# Requirement:
Return each line of the data below verbatim; pictures are to be left out.

# Information supplied:

----

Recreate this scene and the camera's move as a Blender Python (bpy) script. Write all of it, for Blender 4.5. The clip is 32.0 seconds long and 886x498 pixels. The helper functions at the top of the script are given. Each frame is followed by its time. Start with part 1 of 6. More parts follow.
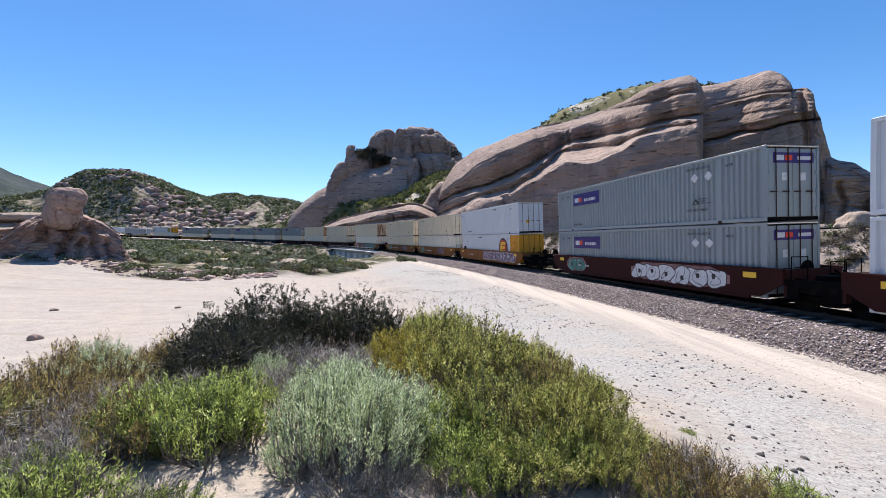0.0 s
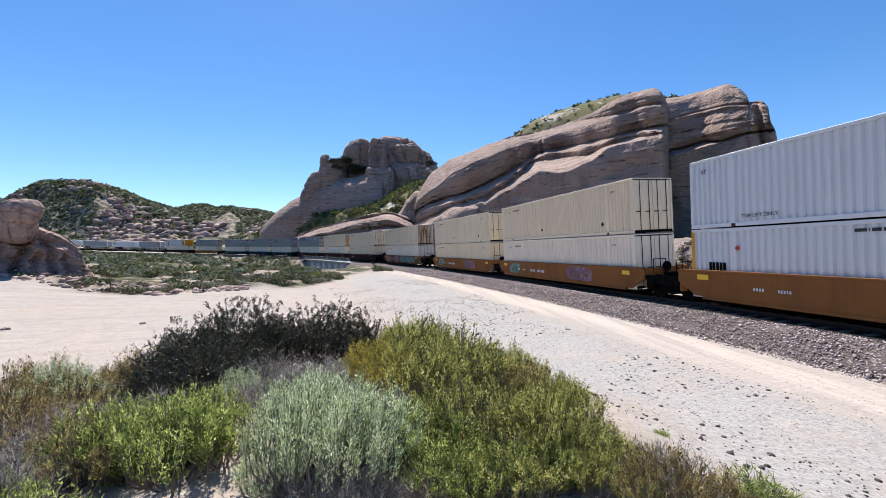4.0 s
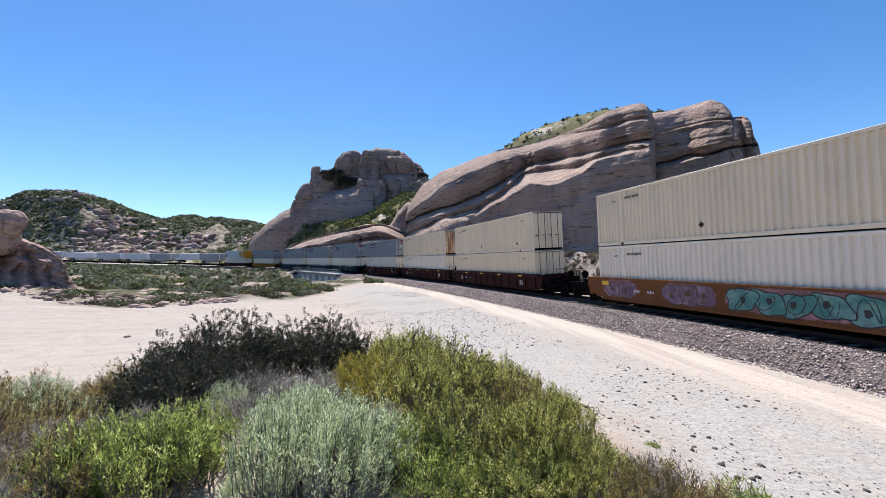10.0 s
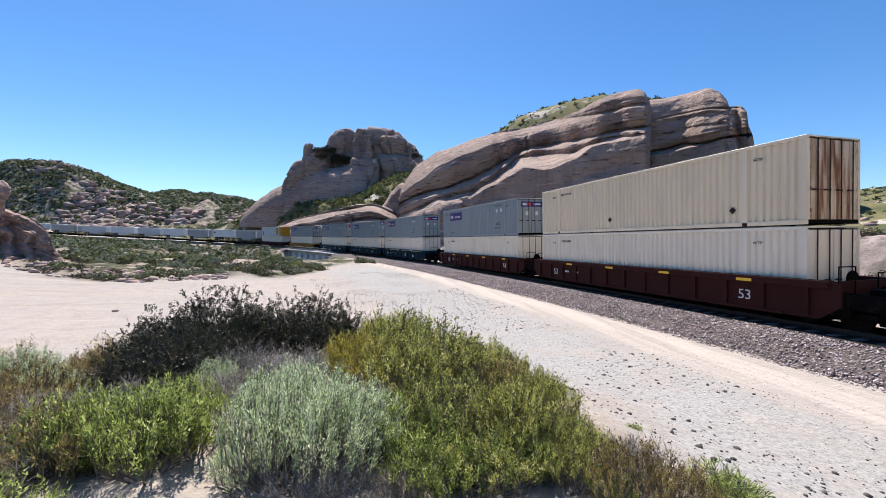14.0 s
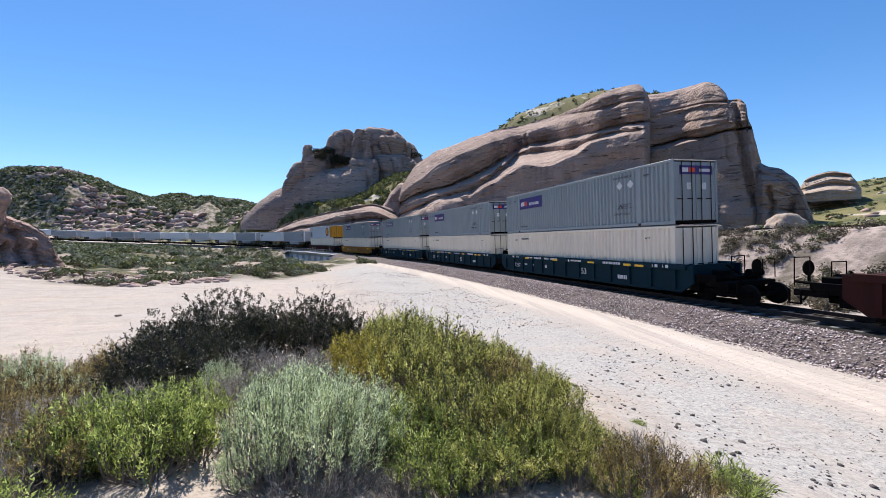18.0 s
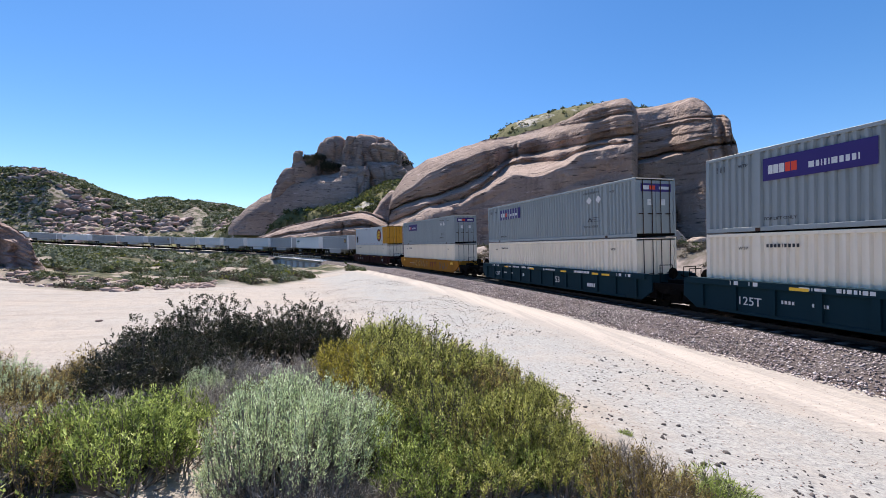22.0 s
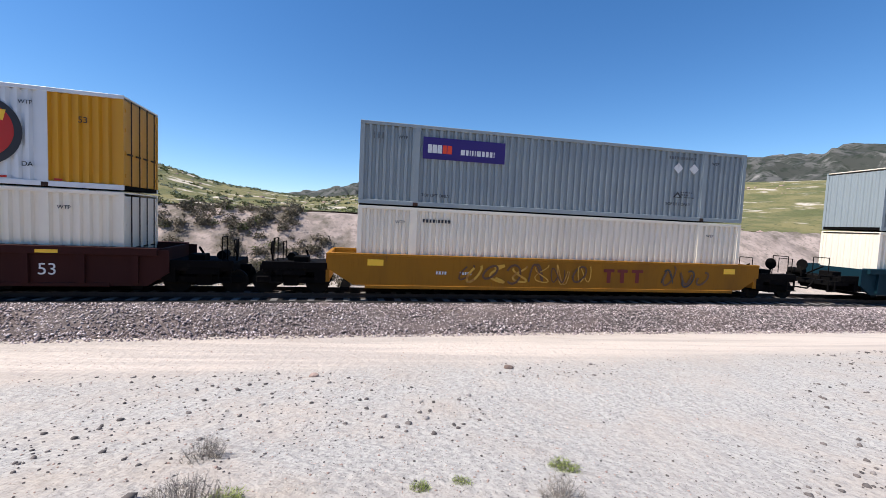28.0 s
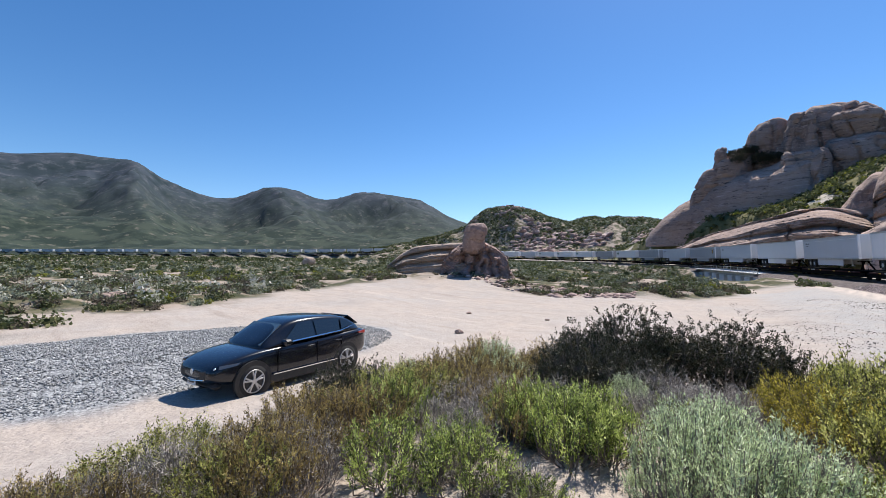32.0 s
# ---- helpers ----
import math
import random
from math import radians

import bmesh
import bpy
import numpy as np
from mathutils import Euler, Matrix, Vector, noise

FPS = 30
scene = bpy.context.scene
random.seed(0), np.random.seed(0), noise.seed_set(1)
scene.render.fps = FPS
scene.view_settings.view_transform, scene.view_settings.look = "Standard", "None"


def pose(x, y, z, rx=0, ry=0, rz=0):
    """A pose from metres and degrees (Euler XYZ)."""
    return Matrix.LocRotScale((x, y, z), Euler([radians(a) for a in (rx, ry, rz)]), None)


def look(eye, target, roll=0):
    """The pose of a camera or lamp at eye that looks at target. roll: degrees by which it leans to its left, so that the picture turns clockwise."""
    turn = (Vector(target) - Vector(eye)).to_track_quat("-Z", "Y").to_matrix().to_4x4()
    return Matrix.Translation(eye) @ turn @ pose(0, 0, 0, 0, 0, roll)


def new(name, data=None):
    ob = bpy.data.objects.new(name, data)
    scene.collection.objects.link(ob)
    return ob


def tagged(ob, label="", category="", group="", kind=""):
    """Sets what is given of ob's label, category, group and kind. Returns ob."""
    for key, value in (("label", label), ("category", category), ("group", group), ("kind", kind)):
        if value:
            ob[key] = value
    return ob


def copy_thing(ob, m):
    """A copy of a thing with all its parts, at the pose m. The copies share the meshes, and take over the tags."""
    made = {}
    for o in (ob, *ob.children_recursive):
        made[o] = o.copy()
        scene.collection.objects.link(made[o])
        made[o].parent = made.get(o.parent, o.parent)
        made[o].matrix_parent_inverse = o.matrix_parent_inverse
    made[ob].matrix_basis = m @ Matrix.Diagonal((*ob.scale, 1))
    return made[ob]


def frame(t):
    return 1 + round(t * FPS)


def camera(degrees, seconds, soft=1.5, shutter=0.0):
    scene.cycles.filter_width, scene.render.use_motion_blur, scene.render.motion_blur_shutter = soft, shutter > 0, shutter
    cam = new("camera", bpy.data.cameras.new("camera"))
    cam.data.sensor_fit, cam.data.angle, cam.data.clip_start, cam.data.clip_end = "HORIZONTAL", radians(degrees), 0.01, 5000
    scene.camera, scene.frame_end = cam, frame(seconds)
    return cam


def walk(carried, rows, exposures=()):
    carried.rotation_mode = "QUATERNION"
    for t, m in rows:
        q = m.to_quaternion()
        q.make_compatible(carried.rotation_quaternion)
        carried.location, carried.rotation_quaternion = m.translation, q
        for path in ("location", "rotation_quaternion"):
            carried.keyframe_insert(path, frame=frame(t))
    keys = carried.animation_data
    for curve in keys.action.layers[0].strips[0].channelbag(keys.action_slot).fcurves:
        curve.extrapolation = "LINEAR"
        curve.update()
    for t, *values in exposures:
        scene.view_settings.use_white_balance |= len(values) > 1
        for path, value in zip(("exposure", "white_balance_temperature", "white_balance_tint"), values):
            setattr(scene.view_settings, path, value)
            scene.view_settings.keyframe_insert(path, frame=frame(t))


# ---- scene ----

----

# Task response:
Recreate this scene and the camera's move as a Blender Python (bpy) script. Write all of it, for Blender 4.5. The clip is 32.0 seconds long and 886x498 pixels. The helper functions at the top of the script are given. Each frame is followed by its time. Start with part 1 of 6. More parts follow.
0.0 s
4.0 s
10.0 s
14.0 s
18.0 s
22.0 s
28.0 s
32.0 s
# ---- helpers ----
import math
import random
from math import radians

import bmesh
import bpy
import numpy as np
from mathutils import Euler, Matrix, Vector, noise

FPS = 30
scene = bpy.context.scene
random.seed(0), np.random.seed(0), noise.seed_set(1)
scene.render.fps = FPS
scene.view_settings.view_transform, scene.view_settings.look = "Standard", "None"


def pose(x, y, z, rx=0, ry=0, rz=0):
    """A pose from metres and degrees (Euler XYZ)."""
    return Matrix.LocRotScale((x, y, z), Euler([radians(a) for a in (rx, ry, rz)]), None)


def look(eye, target, roll=0):
    """The pose of a camera or lamp at eye that looks at target. roll: degrees by which it leans to its left, so that the picture turns clockwise."""
    turn = (Vector(target) - Vector(eye)).to_track_quat("-Z", "Y").to_matrix().to_4x4()
    return Matrix.Translation(eye) @ turn @ pose(0, 0, 0, 0, 0, roll)


def new(name, data=None):
    ob = bpy.data.objects.new(name, data)
    scene.collection.objects.link(ob)
    return ob


def tagged(ob, label="", category="", group="", kind=""):
    """Sets what is given of ob's label, category, group and kind. Returns ob."""
    for key, value in (("label", label), ("category", category), ("group", group), ("kind", kind)):
        if value:
            ob[key] = value
    return ob


def copy_thing(ob, m):
    """A copy of a thing with all its parts, at the pose m. The copies share the meshes, and take over the tags."""
    made = {}
    for o in (ob, *ob.children_recursive):
        made[o] = o.copy()
        scene.collection.objects.link(made[o])
        made[o].parent = made.get(o.parent, o.parent)
        made[o].matrix_parent_inverse = o.matrix_parent_inverse
    made[ob].matrix_basis = m @ Matrix.Diagonal((*ob.scale, 1))
    return made[ob]


def frame(t):
    return 1 + round(t * FPS)


def camera(degrees, seconds, soft=1.5, shutter=0.0):
    scene.cycles.filter_width, scene.render.use_motion_blur, scene.render.motion_blur_shutter = soft, shutter > 0, shutter
    cam = new("camera", bpy.data.cameras.new("camera"))
    cam.data.sensor_fit, cam.data.angle, cam.data.clip_start, cam.data.clip_end = "HORIZONTAL", radians(degrees), 0.01, 5000
    scene.camera, scene.frame_end = cam, frame(seconds)
    return cam


def walk(carried, rows, exposures=()):
    carried.rotation_mode = "QUATERNION"
    for t, m in rows:
        q = m.to_quaternion()
        q.make_compatible(carried.rotation_quaternion)
        carried.location, carried.rotation_quaternion = m.translation, q
        for path in ("location", "rotation_quaternion"):
            carried.keyframe_insert(path, frame=frame(t))
    keys = carried.animation_data
    for curve in keys.action.layers[0].strips[0].channelbag(keys.action_slot).fcurves:
        curve.extrapolation = "LINEAR"
        curve.update()
    for t, *values in exposures:
        scene.view_settings.use_white_balance |= len(values) > 1
        for path, value in zip(("exposure", "white_balance_temperature", "white_balance_tint"), values):
            setattr(scene.view_settings, path, value)
            scene.view_settings.keyframe_insert(path, frame=frame(t))


# ---- scene ----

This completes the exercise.